* BEGIN Data provided *
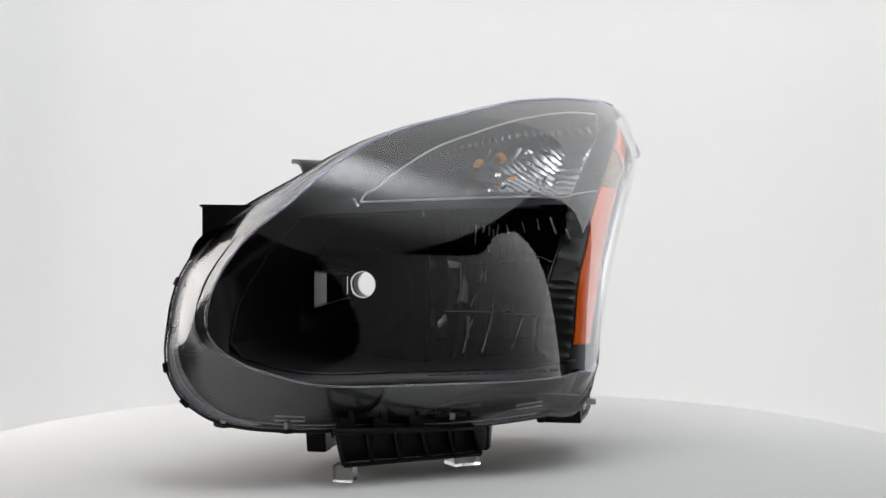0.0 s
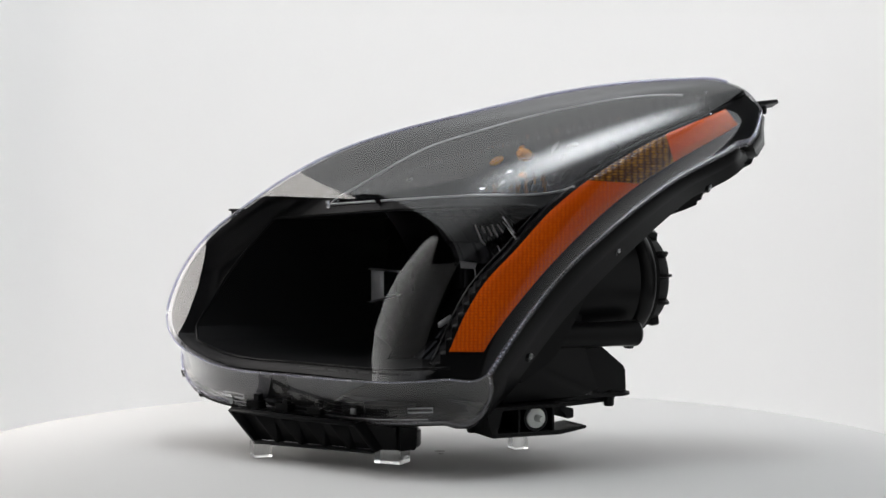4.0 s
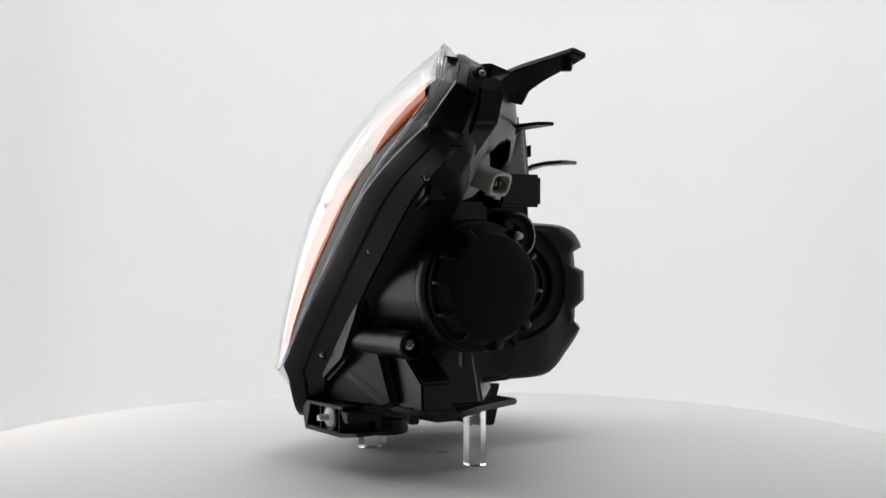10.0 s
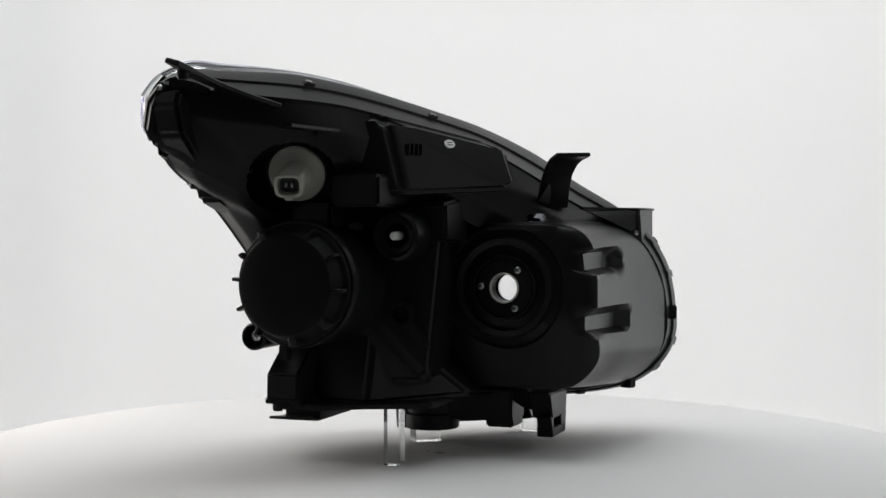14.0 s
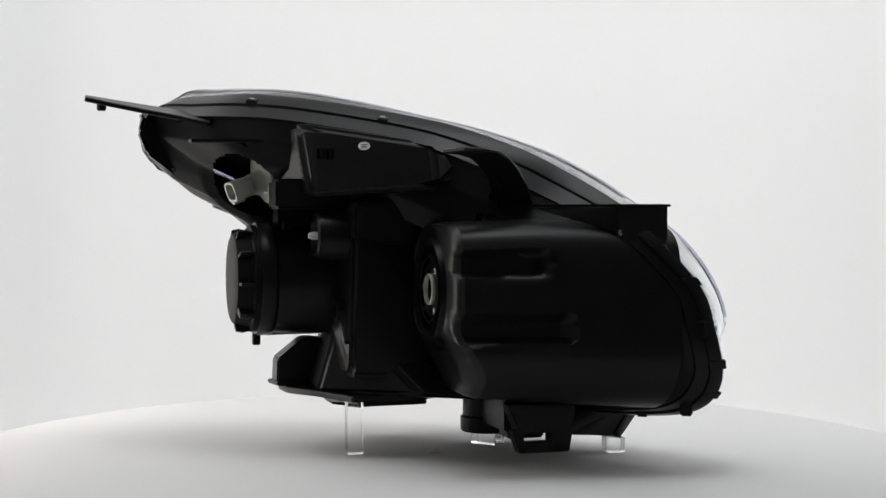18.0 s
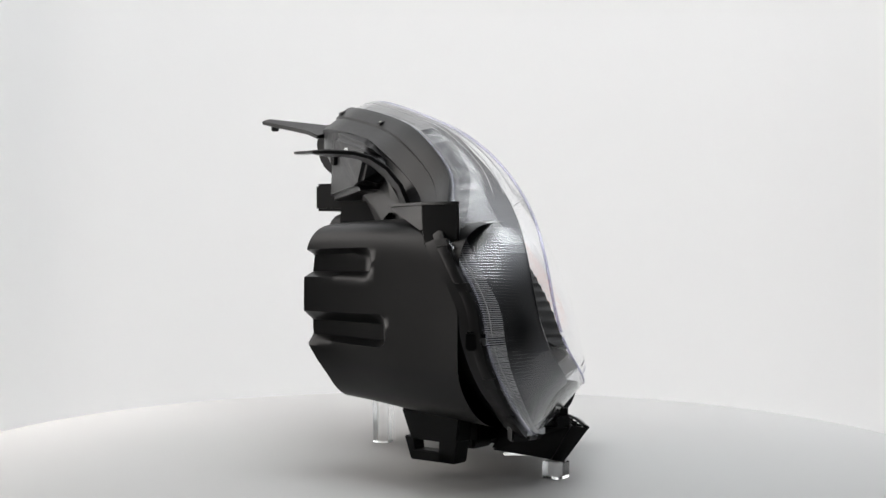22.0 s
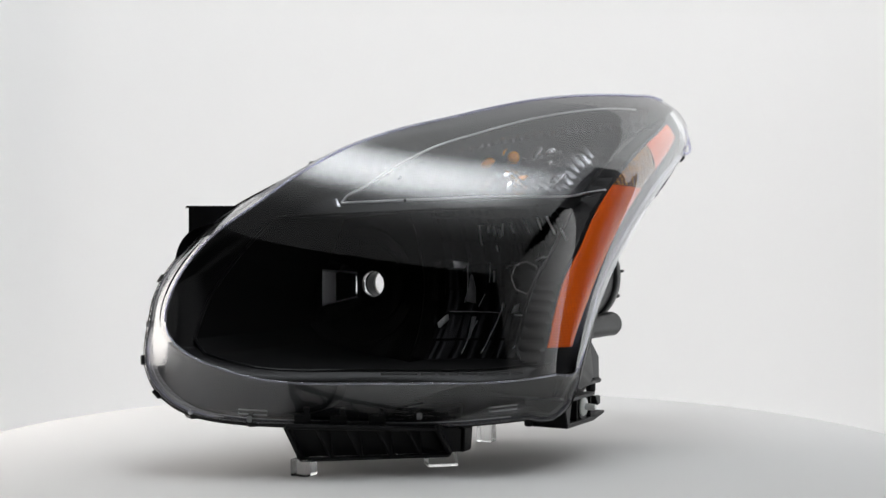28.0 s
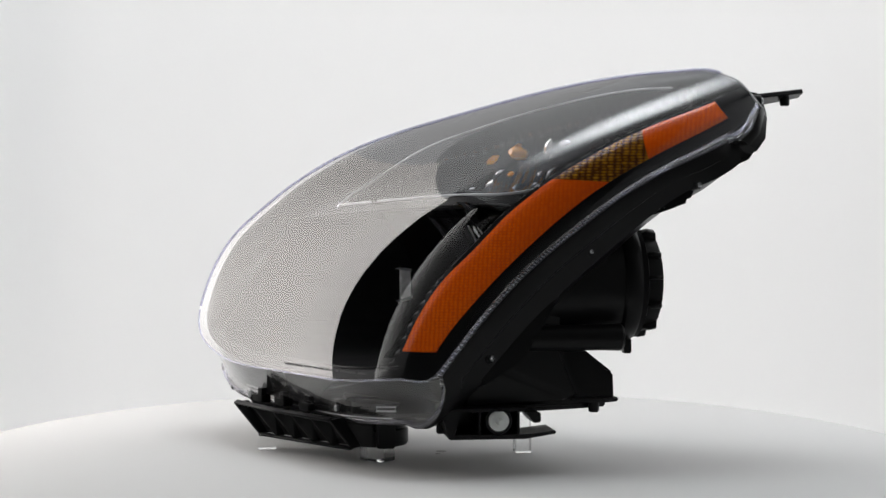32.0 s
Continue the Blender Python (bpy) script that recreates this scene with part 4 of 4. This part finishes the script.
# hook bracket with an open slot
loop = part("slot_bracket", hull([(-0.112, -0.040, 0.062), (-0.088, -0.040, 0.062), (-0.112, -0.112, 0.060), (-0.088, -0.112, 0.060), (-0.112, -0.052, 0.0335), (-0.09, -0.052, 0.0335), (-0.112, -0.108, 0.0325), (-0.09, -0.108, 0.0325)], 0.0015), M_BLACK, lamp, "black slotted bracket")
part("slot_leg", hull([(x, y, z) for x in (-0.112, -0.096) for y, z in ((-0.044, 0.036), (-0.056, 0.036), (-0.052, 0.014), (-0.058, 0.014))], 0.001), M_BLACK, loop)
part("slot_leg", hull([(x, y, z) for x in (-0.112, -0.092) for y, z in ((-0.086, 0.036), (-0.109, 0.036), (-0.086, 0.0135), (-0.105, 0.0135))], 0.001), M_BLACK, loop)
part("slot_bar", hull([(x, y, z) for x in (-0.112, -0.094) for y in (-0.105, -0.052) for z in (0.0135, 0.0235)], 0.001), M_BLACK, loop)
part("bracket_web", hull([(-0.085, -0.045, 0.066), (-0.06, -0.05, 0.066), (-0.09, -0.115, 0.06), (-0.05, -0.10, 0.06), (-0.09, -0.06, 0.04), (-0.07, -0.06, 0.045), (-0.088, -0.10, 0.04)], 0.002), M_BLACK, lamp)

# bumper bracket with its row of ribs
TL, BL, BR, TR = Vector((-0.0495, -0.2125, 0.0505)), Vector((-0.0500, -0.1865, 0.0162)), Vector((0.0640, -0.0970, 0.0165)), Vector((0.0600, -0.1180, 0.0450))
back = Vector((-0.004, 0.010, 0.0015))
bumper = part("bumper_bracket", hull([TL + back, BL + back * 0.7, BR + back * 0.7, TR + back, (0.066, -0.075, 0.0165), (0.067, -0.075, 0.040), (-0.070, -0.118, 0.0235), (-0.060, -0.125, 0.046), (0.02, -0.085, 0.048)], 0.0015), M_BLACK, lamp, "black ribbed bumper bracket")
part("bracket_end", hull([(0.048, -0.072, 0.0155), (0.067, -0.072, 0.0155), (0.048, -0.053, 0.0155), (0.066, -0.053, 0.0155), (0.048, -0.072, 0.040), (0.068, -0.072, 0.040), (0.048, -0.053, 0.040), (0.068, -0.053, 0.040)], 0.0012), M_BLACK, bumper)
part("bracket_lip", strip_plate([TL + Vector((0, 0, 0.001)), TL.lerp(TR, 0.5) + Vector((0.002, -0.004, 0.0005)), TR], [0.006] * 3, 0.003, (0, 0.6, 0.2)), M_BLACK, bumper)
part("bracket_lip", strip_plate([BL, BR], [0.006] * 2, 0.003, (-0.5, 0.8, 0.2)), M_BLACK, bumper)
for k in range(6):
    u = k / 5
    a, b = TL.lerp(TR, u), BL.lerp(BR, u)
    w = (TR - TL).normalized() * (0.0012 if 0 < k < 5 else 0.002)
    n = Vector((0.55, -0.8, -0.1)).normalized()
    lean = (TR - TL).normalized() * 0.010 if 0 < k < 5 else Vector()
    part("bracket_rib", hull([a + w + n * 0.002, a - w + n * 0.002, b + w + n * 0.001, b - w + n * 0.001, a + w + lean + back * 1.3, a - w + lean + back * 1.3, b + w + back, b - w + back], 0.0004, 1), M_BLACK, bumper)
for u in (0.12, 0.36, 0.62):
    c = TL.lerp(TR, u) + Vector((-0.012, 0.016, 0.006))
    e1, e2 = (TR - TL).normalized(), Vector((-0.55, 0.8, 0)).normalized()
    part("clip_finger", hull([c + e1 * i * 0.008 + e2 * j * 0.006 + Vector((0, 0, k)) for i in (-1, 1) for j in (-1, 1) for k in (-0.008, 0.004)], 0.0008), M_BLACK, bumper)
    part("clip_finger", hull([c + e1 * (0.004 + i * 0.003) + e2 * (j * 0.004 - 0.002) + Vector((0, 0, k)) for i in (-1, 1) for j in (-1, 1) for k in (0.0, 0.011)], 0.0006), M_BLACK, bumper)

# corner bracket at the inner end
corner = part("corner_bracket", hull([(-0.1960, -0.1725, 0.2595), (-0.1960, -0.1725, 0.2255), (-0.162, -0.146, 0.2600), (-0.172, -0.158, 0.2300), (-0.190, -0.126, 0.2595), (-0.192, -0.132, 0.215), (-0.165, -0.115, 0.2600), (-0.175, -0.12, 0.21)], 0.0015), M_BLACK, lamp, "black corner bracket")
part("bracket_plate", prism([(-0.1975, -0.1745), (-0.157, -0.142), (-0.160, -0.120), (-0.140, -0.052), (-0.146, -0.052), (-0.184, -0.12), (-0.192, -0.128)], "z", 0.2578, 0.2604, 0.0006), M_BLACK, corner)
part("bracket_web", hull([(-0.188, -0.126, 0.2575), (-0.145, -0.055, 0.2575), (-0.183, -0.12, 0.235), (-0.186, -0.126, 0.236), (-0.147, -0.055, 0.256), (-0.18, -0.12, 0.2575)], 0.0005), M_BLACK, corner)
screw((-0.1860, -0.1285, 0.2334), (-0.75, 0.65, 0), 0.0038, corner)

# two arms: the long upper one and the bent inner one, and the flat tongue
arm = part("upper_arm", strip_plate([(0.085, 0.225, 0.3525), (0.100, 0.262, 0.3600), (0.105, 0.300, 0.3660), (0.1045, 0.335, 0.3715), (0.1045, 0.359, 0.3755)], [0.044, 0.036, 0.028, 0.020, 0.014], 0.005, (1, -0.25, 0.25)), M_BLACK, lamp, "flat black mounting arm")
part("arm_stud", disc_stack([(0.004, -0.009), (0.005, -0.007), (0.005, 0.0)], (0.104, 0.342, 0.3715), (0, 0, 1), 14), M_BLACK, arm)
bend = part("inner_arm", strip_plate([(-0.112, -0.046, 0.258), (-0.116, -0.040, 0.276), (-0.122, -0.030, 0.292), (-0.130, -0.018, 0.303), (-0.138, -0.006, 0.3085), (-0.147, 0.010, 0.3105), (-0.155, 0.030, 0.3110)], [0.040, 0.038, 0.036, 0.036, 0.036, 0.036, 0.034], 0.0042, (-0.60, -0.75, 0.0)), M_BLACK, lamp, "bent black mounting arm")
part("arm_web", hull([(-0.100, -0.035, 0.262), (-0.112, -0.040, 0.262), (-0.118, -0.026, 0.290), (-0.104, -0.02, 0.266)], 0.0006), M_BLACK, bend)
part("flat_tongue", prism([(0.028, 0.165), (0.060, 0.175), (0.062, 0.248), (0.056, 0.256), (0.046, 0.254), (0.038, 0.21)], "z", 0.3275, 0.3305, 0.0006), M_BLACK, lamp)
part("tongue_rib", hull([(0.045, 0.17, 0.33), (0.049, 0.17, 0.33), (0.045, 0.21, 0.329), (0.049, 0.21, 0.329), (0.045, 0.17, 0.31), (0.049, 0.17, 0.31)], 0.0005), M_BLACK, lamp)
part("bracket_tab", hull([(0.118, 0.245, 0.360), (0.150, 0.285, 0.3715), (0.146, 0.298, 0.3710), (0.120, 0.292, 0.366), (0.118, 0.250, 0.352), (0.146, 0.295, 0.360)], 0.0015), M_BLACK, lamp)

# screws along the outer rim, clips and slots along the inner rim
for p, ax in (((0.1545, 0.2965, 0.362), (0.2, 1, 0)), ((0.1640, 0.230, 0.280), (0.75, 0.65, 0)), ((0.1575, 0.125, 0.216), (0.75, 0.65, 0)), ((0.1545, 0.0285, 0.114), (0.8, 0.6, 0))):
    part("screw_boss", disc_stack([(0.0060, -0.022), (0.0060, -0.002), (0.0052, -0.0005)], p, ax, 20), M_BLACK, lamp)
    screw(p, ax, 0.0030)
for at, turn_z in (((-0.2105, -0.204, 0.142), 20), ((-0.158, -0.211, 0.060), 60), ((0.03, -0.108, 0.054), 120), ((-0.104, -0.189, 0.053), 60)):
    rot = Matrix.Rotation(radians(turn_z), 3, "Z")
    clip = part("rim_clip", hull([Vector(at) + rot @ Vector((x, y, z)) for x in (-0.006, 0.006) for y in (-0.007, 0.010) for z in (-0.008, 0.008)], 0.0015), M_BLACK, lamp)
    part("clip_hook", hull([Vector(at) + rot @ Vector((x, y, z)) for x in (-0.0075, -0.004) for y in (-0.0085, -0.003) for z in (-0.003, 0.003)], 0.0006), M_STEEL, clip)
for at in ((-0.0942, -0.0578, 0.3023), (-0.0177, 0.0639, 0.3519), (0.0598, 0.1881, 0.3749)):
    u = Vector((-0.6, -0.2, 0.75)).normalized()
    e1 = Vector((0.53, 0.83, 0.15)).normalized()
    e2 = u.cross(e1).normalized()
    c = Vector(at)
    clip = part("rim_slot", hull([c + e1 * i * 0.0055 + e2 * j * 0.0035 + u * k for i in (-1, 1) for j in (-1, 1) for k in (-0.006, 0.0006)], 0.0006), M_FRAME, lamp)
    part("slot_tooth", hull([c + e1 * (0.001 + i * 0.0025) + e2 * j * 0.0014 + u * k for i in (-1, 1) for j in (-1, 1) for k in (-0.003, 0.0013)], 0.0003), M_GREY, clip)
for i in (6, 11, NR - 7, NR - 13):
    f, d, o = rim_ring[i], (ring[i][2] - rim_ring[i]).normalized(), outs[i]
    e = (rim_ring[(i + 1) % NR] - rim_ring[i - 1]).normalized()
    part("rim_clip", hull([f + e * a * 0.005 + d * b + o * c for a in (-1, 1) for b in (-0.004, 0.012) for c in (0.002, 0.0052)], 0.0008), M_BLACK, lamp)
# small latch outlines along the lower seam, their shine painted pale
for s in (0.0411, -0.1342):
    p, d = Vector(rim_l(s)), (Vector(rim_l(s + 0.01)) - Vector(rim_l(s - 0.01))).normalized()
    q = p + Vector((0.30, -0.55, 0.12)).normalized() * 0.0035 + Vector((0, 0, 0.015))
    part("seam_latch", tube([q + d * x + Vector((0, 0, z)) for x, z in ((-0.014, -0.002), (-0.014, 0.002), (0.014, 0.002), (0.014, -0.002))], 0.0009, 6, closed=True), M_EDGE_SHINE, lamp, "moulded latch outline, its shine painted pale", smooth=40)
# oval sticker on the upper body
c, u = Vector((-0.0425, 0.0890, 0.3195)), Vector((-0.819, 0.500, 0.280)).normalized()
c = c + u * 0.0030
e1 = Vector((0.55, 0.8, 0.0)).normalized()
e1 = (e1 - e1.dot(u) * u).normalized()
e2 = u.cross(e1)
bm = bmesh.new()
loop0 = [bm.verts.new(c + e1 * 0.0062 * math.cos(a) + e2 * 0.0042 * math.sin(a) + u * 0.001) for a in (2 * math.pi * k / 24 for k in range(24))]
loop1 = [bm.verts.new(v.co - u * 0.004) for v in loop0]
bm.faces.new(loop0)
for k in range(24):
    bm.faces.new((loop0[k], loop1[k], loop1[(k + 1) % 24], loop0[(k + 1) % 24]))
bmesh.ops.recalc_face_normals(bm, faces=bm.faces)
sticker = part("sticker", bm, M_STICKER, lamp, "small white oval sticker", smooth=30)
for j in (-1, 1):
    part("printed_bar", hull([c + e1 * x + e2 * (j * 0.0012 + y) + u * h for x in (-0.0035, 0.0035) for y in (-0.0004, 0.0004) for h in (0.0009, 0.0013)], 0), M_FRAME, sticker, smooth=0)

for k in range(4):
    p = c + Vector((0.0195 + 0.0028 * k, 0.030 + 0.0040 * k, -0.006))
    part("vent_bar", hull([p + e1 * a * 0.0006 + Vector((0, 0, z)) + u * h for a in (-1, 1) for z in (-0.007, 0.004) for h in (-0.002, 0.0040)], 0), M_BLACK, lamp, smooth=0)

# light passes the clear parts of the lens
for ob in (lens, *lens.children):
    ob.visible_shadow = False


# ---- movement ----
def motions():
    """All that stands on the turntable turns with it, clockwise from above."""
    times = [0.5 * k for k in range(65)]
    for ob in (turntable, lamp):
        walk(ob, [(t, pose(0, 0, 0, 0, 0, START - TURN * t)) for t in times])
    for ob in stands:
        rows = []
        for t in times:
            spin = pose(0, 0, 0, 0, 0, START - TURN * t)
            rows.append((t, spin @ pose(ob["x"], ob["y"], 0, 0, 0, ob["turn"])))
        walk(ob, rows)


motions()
* END Data provided *
(Problem to solve) Where a line holds "with", copy it out.

(Result for this task)
Continue the Blender Python (bpy) script that recreates this scene with part 4 of 4. This part finishes the script.
# hook bracket with an open slot
# bumper bracket with its row of ribs
    """All that stands on the turntable turns with it, clockwise from above."""